Time-Averaged Navier-Stokes Equations as Basic Equations for the Flow of the Mixed Phase

Abstract

The Navier-Stokes equations and the equations of continuity are intergrated with respect to time. When the time-averaging procedure is put into the spatial differentiation, it is necessary to introduce surface-residual terms due to the moving boundary of the two phases.
The surface-residual terms for the substantial derivative terms in the Navier-Stokes equations and in the equations of continuity are naturally eliminated in carrying out proposed mathematical treatment.
The interaction term between the two phases consists of the surface-residual terms of the stress tensor and the static pressure.

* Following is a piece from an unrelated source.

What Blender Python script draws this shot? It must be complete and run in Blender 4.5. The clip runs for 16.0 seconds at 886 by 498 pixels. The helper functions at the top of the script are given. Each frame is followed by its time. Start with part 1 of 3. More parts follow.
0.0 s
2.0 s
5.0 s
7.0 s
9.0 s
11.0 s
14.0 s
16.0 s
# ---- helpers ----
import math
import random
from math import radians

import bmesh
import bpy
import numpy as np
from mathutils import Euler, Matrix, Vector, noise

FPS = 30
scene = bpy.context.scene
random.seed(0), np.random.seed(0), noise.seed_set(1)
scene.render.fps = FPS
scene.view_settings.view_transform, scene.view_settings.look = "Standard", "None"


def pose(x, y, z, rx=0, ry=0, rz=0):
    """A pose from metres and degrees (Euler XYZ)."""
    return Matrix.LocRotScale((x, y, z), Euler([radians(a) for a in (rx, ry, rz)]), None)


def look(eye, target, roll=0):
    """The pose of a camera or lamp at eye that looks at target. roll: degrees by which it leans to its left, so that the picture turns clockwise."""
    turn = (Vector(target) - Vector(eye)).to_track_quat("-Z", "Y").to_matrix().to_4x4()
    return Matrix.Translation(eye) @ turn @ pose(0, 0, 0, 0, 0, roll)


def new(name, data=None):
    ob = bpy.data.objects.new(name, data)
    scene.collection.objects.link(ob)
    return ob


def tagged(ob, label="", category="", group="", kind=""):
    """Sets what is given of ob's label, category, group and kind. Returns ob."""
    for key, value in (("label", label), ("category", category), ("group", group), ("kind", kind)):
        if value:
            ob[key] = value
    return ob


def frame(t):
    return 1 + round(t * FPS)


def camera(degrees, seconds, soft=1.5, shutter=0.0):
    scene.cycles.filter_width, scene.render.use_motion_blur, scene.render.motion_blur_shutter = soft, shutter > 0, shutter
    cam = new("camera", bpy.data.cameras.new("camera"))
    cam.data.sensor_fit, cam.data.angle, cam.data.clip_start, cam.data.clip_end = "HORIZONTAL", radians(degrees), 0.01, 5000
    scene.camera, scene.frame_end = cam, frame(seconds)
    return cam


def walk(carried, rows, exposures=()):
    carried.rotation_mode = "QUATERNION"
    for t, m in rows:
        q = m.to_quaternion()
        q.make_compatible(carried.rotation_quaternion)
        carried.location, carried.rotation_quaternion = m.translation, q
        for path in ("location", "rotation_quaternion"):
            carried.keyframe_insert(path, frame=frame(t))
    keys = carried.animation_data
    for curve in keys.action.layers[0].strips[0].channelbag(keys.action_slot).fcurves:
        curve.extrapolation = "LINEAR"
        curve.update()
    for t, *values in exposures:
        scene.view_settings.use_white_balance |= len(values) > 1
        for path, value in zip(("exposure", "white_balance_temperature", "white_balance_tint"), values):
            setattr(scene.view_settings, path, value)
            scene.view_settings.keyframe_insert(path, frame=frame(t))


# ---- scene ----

Basic equations are considered for the flow of the gas and liquid phases in a bubble column which is long enough to have a constant flow pattern in the axial direction. The following results are obtained. 1. The meaning of the turbulent viscosity in a bubble column is expressed by a modified Boussinesq equation. 2. Axial gradient of static pressure is shown to be constant in the radial direction. 3. Calculated value of the mean gas hold-up by the use of the axial gradient of the static pressure at the wall is evaluated. The error of this value is less than 2 % for the reported data on bubble columns with the internal circulating flow.
The proposed equations can similarly be applied to other apparatus with two phase flow, such as fluid beds and extraction columns.